I'm a student currently working on a science fair project which will measure the response of plants to coherent vs incoherent light of varying wavelengths. However, the only tunable and narrowband light source that I have access to is a tunable visible laser, which can obviously only produce coherent light. Is there a device which can destroy the temporal and spatial coherence of a laser beam so that it resembles the light emitted from a blackbody or something like that, but still leaves it monochromatic (i.e. the reverse of a collimator)?
2 Answers
A collimator does not change the coherence properties of your light source (i.e. the statistical phase correlation), but the propagation direction of the light. In wave optics terms, the wavefronts are made planar and orientated in the same direction, such that the beam is neither converging nor diverging. In ray optics terms, all rays are made parallel instead of converging or diverging. This results in beams of almost constant diameter, like a typical laser beam. (Note that this is an idealization: In reality, since plane waves cannot exist, all free-space beams will diverge noticeably after a certain propagation distance due to diffraction of its constituents - although this distance can be made very large.)
The coherence properties of your beam are defined by the statistical relationship between the phases of its constituents. In a coherent beam, two wavefronts starting out with a certain phase shift at the source will have the same phase shift when measured at any distance away. Such constant phase relation is the basis for visible interference patterns that don't fluctuate.

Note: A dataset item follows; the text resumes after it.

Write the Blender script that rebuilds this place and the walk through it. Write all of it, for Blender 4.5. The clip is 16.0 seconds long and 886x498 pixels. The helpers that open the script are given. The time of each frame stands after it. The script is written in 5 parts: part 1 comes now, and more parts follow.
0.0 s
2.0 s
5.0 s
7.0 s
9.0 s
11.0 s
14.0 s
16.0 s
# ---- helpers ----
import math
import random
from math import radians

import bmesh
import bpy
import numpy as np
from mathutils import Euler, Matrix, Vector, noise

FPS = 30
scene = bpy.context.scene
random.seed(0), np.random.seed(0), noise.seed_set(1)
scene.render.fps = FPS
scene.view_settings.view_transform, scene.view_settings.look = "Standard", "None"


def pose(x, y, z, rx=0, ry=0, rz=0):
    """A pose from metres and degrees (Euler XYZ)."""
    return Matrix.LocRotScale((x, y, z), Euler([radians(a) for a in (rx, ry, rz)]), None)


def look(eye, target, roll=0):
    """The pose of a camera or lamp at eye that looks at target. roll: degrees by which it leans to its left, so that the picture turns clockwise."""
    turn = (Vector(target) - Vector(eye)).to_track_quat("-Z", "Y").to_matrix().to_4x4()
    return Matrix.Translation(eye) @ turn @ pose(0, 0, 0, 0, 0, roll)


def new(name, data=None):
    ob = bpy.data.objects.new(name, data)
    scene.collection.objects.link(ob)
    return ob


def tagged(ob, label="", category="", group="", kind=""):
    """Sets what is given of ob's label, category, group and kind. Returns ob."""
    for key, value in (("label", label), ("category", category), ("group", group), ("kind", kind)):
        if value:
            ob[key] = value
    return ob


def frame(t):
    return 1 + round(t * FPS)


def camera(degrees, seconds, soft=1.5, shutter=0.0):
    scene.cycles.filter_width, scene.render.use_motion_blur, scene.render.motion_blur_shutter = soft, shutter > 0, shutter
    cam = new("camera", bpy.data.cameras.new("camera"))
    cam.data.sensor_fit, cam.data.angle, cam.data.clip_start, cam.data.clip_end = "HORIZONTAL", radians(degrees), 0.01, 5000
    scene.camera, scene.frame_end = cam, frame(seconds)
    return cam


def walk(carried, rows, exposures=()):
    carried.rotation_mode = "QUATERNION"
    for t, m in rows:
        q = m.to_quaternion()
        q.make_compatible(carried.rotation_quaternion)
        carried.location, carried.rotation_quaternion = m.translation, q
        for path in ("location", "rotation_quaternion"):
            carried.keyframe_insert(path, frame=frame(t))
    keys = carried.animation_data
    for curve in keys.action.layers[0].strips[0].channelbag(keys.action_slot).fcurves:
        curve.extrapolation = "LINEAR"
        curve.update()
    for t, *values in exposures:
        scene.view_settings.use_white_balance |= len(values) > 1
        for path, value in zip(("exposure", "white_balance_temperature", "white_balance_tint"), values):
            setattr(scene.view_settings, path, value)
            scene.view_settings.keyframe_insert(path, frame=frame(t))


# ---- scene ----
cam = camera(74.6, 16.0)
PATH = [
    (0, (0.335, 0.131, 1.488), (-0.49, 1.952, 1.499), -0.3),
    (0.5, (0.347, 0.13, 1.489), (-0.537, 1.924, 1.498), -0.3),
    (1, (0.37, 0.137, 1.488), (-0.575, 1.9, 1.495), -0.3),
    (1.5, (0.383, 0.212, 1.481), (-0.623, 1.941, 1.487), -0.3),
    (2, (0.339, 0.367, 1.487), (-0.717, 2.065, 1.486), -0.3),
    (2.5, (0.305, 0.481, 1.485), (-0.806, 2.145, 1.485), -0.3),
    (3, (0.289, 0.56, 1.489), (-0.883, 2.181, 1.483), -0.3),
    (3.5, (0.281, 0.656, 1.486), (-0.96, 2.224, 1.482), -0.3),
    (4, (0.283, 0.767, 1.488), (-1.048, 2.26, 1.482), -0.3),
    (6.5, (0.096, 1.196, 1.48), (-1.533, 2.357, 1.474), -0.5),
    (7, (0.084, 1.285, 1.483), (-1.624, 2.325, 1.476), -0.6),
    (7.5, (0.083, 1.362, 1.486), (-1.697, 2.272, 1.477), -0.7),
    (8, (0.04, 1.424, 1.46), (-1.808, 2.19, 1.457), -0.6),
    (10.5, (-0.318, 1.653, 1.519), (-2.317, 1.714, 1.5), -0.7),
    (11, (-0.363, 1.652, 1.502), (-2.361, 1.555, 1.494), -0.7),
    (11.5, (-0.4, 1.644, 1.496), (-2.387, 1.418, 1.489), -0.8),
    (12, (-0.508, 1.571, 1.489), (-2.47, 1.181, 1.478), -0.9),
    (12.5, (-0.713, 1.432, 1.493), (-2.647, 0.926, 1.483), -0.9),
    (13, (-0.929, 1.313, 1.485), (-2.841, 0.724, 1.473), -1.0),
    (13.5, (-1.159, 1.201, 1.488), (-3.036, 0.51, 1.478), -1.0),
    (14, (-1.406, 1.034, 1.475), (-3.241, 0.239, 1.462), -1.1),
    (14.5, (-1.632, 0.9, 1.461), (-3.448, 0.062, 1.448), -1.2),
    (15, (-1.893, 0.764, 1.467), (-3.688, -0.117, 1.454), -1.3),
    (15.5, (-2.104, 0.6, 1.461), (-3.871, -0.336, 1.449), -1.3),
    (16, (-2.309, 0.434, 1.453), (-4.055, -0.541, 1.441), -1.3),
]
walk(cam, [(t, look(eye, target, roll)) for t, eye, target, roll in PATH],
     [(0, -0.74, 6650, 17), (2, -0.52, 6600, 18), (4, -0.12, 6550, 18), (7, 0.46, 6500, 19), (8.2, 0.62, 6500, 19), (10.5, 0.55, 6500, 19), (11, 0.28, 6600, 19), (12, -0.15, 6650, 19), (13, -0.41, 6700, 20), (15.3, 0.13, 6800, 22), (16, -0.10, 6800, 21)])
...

The coherence of a source is reduced if the source has a large spatial extent, such that wavefronts are coming from many different locations and therefore many different distances to your measurement point (e.g. a screen). This makes it difficult for a clear, spatially extended interference pattern to form. Such source has a low spatial coherence. Note: Spatial extent means angular size as viewed from the measurement point, not absolute size! So the spatial coherence of a large-diameter source can be improved by simply moving it farther away, reducing its angular diameter.)
The coherence of a source can also be reduced if the source has small size, but a large spectral extent (i.e. bandwidth), such that the propagating waves have a large variance in wavelengths. This also makes it difficult for a clear, temporally stable interference pattern to form, since the relative phases of waves with different wavelengths are constantly changing. Such source has a low temporal coherence. The mean time over which phase correlation is lost is the coherence time and, equivalently, the mean distance over which correlation is lost is the coherence length.
Note that all waves interfere, i.e. create interference patterns by constructive and destructive superposition, irrespective of the degree of coherence. So with a sufficiently fast and highly resolved camera, one could always get snapshots of distinct field patterns. The distinction is that patterns created by incoherent sources will rapidly fluctuate and/or propagate through space, such that all snapshots will look different and, in the realistic case of finite exposure times, get averaged out. The condition for coherence is therefore static interference, i.e. patterns that are stable in both time and space and, therefore, can be observed or measured at fixed positions from the source. And this is only possible if the phases of all constituent waves are strongly correlated.
A black body radiator would be an example for a broadband and therefore low-temporal coherence source. By confining its emission to originate from a very small orifice, one could create a source of low temporal, but high spatial coherence.
To finally answer your question: One way to reduce the spatial coherence of an otherwise narrowband, high-temporal coherence light source (e.g. in order to avoid speckle or fringe formation), is using a rotating ground glass diffuser to scramble the phase. See for instance here:
- 183
Speckle patterns form when laser light hits small diffracting objects (~point scatterers). If the diffracting objects are moving slowly, this causes the speckle patterns to also vary slowly. You can see this with (eg) a green laser pointer aimed at your hand - the speckle pattern varies because of blood flow (essentially scattering by the red blood cells). Fun video https://www.youtube.com/watch?v=qzRUduby3mw
The scattered light you see in a speckle pattern is the closest to "resembles the light emitted from a blackbody ... but still leaves it monochromatic". In this case, the phases vary slowly enough (in both time and space) that you can see the variation with the naked eye. But what if you wanted a faster variation? Simple: have more point scatterers (decoheres in space) and have the scatterers move faster (decoheres in time). The tricky part comes in from doppler shift of the scattered light when the scatterers move fast. I think this is inevitable, essentially a signal which has a sinewave with rapidly shifting phase inherently has some spectral broadening as well: if you do a Fourier transform on it, you'll find it is not truly monochromatic, and this is independent of how the phase shift is produced.
The "rotating ground glass diffuser" suggested by @sarahslvmn is an example of a device with moving point scatterers; probably the simplest practical construction, and it would do the job. I think the time scale up to which it decoheres the light is roughly ~the time for a point on the diffuser to move across the beam.